I came across a segmented implementation of sieve of Eratosthenes which promises to run many times faster than the conventional version. Can someone please explain how segmentation improves the running time? Note that I want to find prime numbers in [1,b].

It works on this idea: (for finding prime numbers till 10^9)

  • We first generate the sieving primes below sqrt(10^9) which are needed to cross-off multiples. Then we start crossing-off the multiples of the first prime 2 until we reach a multiple of 2 >= segment_size, if this happens we calculate the index of that multiple in the next segment using (multiple - segment_size) and store it in a separate array (next[]). We then cross-off the multiples of the next sieving primes using the same procedure. Once we have crossed-off the multiples of all sieving primes in the first segment we iterate over the sieve array and print out (or count) the primes.
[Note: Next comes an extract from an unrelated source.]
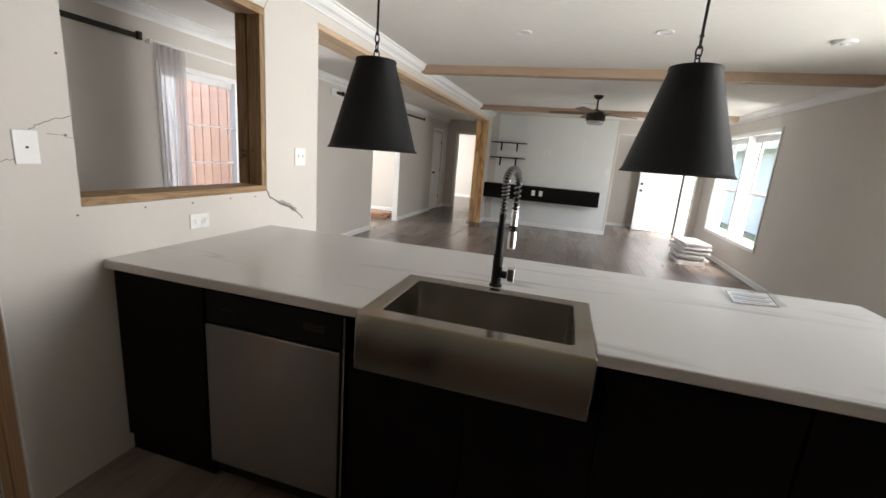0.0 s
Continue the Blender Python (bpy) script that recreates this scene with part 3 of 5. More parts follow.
# patio door
pd = thing("patio_door", (DX - 0.06, 3.89, 0), "white sliding glass patio door with grille bars", "patio door")
part("door_frame", boxes((DX - 0.11, DX + 0.004, 2.931, 2.96, 0, 2.029), (DX - 0.11, DX + 0.004, 4.75, 4.799, 0, 2.029), (DX - 0.11, DX + 0.004, 2.96, 4.75, 1.99, 2.029), (DX - 0.11, DX + 0.004, 2.96, 4.75, 0, 0.03)), WHITE, pd)
for a, b, x in ((2.96, 3.9, DX - 0.1), (3.82, 4.75, DX - 0.06)):
    s = part("sliding_panel", boxes((x, x + 0.035, a, a + 0.07, 0.03, 1.99), (x, x + 0.035, b - 0.07, b, 0.03, 1.99), (x, x + 0.035, a + 0.07, b - 0.07, 0.03, 0.14), (x, x + 0.035, a + 0.07, b - 0.07, 1.935, 1.99)), WHITE, pd)
    part("pane", boxes((x + 0.014, x + 0.018, a + 0.07, b - 0.07, 0.14, 1.935)), GLASS, s).visible_shadow = False
    for k in range(1, 5):
        zz = 0.14 + k * 0.352
        part("grille_bar", boxes((x + 0.02, x + 0.027, a + 0.07, b - 0.07, zz - 0.007, zz + 0.007)), PLASTIC, s)

SHEER = sheer("sheer_curtain", (0.55, 0.53, 0.53), 0.45)
cur = thing("curtain", (DX + 0.06, 3.04, 0), "gathered sheer grey curtain beside the patio door", "curtain")
bm = bmesh.new()
n = 120
rows_z = [0.02 + i * (2.14 - 0.02) / 14 for i in range(15)]
grid = []
for zz in rows_z:
    row = []
    for i in range(n + 1):
        u = i / n
        amp = 0.022 * (0.75 + 0.25 * math.sin(zz * 2))
        row.append(bm.verts.new((DX + 0.055 + amp * (math.sin(u * 2 * math.pi * 5.2 + 1.6 * math.sin(u * 7.1) + 0.5 * math.sin(zz * 1.4)) + 0.35 * math.sin(u * 61 + zz)), 2.91 + 0.25 * u + 0.01 * math.sin(zz * 2.2 + u * 5), zz)))
    grid.append(row)
for a, b in zip(grid, grid[1:]):
    for i in range(n):
        bm.faces.new((a[i], a[i + 1], b[i + 1], b[i]))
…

  • In order to sieve the next segment we reset the sieve array and we increment the lower offset by segment_size. Then we start crossing-off multiples again, for each sieving prime we retrieve the sieve index from the next array and we start crossing-off multiples from there on...

2
The point is to sieve one segment (e.g. 32k) at a time, rather than all the numbers. This works much better with the cache.T.C.

2 Answers

9
votes

A segmented sieve does all the same operations as a regular sieve, so the big-O time complexity is unchanged. The difference is in the use of memory. If the sieve is small enough to fit in memory, there is no difference. As the size of the sieve increases, locality of reference becomes a factor, so the sieving process slows down. In the extreme case, if the sieve doesn't fit in memory and has to be paged to disk, the sieving process will become very slow. A segmented sieve keeps the memory size constant, and presumably small, so all accesses of the sieve are local, thus fast.

6
votes

Even if the sieve fits completely into RAM, locality of access still makes a big difference. A C++ implementation of the odds-only Eratosthenes takes almost half a minute to sieve the first 2^32 numbers; the same implementation initialising the same sieve in small, 256 KByte segments (2^21 bits which represent 2^22 numbers) takes only 8.5 seconds on my aging Nehalem with its 256 KByte L2 cache.
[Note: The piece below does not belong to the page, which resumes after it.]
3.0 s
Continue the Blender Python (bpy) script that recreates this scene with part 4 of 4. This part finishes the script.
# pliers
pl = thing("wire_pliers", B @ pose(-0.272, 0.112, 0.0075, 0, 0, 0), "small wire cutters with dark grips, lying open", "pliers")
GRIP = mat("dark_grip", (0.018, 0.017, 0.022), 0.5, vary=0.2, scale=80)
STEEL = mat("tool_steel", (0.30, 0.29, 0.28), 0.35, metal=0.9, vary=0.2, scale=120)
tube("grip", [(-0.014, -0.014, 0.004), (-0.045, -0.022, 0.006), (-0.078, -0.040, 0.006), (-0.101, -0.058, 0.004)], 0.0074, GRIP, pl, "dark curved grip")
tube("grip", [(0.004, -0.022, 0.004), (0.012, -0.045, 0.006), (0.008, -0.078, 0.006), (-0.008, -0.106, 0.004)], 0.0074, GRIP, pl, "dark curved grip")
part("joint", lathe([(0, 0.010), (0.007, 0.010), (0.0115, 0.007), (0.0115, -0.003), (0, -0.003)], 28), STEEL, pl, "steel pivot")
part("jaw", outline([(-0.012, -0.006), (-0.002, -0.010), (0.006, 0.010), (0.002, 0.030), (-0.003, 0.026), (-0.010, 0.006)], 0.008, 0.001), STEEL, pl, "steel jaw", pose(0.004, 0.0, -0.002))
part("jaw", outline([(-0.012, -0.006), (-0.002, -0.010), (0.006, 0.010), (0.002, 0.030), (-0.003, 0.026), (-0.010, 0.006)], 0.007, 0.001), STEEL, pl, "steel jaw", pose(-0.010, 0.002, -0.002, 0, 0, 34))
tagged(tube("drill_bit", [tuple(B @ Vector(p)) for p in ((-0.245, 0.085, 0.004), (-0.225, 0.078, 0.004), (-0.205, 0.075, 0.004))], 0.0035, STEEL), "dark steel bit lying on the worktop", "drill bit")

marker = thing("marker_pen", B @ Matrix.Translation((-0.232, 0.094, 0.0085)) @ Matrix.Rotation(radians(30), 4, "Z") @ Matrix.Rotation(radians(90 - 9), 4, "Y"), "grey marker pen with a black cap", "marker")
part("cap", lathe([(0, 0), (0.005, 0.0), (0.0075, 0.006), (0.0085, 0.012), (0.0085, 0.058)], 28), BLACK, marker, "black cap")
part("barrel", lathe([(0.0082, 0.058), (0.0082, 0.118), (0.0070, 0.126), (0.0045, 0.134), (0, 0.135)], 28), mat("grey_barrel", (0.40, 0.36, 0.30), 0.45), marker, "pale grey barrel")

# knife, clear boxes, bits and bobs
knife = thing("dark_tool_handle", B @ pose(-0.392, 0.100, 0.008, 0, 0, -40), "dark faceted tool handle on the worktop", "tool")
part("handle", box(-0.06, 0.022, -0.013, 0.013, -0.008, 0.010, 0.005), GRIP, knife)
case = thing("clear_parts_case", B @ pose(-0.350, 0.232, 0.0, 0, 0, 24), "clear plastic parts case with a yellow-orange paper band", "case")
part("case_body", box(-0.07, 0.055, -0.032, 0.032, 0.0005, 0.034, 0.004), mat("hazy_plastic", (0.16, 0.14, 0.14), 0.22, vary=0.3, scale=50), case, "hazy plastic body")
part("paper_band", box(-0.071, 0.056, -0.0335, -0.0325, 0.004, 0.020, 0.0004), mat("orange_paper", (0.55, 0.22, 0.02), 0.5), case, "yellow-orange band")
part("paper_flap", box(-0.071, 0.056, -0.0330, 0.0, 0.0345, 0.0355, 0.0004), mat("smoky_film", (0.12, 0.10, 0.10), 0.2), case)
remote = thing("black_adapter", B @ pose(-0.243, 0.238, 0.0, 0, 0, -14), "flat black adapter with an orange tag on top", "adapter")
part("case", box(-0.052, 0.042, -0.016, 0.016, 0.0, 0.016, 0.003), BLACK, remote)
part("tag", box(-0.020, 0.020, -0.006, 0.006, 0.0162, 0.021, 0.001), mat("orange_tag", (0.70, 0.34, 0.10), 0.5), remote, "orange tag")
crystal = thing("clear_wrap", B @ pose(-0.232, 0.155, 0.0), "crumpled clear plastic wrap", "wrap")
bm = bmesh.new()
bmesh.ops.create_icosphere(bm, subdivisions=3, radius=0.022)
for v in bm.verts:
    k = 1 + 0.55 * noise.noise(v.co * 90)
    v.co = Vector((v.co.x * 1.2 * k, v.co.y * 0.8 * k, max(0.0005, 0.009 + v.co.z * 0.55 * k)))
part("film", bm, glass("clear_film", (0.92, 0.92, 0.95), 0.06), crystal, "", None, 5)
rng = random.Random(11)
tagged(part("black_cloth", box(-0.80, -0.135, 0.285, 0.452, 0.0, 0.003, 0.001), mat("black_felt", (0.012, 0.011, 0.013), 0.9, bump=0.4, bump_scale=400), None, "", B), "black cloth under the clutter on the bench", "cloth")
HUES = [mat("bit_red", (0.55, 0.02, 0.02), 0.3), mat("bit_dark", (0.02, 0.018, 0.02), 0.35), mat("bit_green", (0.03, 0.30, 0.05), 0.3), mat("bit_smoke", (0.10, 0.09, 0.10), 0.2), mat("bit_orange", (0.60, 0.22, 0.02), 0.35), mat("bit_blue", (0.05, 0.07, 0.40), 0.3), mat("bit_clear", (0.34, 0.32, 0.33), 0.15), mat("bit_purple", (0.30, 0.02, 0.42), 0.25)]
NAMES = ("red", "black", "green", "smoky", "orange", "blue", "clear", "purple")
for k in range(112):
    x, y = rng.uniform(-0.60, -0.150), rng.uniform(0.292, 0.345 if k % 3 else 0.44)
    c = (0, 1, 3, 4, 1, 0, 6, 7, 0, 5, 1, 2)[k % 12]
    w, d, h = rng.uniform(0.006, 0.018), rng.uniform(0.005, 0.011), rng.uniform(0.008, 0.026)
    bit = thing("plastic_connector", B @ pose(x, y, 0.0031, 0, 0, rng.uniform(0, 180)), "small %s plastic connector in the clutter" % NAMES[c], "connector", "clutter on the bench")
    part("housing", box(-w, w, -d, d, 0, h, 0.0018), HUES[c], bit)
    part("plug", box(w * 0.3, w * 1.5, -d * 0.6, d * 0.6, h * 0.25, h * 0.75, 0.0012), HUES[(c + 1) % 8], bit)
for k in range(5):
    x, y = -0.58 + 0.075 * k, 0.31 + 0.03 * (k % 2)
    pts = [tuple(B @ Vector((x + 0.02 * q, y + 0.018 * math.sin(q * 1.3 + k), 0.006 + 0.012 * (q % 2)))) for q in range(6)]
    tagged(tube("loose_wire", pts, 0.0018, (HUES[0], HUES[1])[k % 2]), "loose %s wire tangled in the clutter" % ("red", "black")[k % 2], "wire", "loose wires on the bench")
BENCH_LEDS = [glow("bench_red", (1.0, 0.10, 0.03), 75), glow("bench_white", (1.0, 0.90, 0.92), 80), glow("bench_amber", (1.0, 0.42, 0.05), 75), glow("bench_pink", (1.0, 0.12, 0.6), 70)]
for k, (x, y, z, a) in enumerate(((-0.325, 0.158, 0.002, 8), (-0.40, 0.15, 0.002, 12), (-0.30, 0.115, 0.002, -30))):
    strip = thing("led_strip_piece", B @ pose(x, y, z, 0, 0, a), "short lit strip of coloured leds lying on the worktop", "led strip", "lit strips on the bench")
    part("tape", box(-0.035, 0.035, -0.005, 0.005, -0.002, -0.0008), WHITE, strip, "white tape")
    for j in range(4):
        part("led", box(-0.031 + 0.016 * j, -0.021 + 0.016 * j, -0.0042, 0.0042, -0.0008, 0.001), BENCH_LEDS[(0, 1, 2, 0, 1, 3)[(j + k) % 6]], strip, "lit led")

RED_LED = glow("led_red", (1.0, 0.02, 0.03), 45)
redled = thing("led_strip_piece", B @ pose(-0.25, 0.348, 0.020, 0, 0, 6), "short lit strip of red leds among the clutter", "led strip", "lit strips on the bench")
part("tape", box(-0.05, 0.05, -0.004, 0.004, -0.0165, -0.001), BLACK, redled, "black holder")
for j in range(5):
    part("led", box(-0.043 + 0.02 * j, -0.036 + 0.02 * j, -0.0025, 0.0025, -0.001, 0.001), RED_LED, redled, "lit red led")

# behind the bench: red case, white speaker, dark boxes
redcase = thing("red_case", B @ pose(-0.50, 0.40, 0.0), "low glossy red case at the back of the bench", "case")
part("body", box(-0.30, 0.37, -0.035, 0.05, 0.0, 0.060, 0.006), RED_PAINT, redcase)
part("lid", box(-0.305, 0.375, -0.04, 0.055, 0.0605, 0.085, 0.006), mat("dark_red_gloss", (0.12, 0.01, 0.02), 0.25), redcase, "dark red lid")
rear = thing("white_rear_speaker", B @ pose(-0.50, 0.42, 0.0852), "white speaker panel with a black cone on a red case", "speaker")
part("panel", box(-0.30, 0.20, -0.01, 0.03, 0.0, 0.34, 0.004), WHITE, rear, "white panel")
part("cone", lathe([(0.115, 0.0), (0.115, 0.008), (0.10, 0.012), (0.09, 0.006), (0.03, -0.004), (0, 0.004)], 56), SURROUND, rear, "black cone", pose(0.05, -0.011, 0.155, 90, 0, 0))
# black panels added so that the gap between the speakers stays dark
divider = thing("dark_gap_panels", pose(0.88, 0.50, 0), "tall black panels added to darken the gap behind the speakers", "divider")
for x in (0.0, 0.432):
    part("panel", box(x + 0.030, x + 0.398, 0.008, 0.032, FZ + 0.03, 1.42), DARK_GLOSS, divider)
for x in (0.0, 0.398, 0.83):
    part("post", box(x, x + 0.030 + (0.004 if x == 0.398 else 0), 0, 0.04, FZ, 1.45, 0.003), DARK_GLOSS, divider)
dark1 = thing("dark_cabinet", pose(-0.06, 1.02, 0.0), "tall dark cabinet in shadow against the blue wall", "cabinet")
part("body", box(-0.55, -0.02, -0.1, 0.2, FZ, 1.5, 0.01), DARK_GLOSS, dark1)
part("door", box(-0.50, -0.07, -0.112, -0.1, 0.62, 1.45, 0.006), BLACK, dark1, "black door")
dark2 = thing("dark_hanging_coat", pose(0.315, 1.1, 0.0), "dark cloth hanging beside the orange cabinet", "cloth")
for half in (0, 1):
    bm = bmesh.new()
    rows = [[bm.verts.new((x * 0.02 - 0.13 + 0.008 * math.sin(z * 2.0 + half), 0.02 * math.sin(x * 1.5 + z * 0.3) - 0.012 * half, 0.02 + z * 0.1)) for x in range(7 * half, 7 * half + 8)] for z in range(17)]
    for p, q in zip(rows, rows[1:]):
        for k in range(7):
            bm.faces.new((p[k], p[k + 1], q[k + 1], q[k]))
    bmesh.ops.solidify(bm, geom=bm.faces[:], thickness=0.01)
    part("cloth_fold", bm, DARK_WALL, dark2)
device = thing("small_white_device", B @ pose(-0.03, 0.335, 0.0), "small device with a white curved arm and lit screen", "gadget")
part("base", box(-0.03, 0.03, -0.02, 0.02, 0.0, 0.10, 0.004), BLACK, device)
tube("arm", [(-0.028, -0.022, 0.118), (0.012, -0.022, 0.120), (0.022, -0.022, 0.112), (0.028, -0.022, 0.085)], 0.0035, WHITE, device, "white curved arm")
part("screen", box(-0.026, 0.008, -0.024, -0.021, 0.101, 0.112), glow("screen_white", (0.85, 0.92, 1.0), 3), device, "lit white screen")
The speed-up from sieving in small cache-friendly segments diminishes in the higher regions of the range, since the sieve has to iterate over all factors up to sqrt(n) every time, regardless of how small or big the segment is. This is most notable for segments close to 2^64 where the small factors comprise 203,280,221 primes (i.e. a full 32-bit sieve).

Segmented operation still beats full sieving, though. You can sieve segments close to 2^64 to the tune of millions of primes per second, tens of millions per second in lower regions. That's counting the primes, not the raw number ore. Full sieves are just not practical beyond 2^32 or so, even if you have oodles of memory.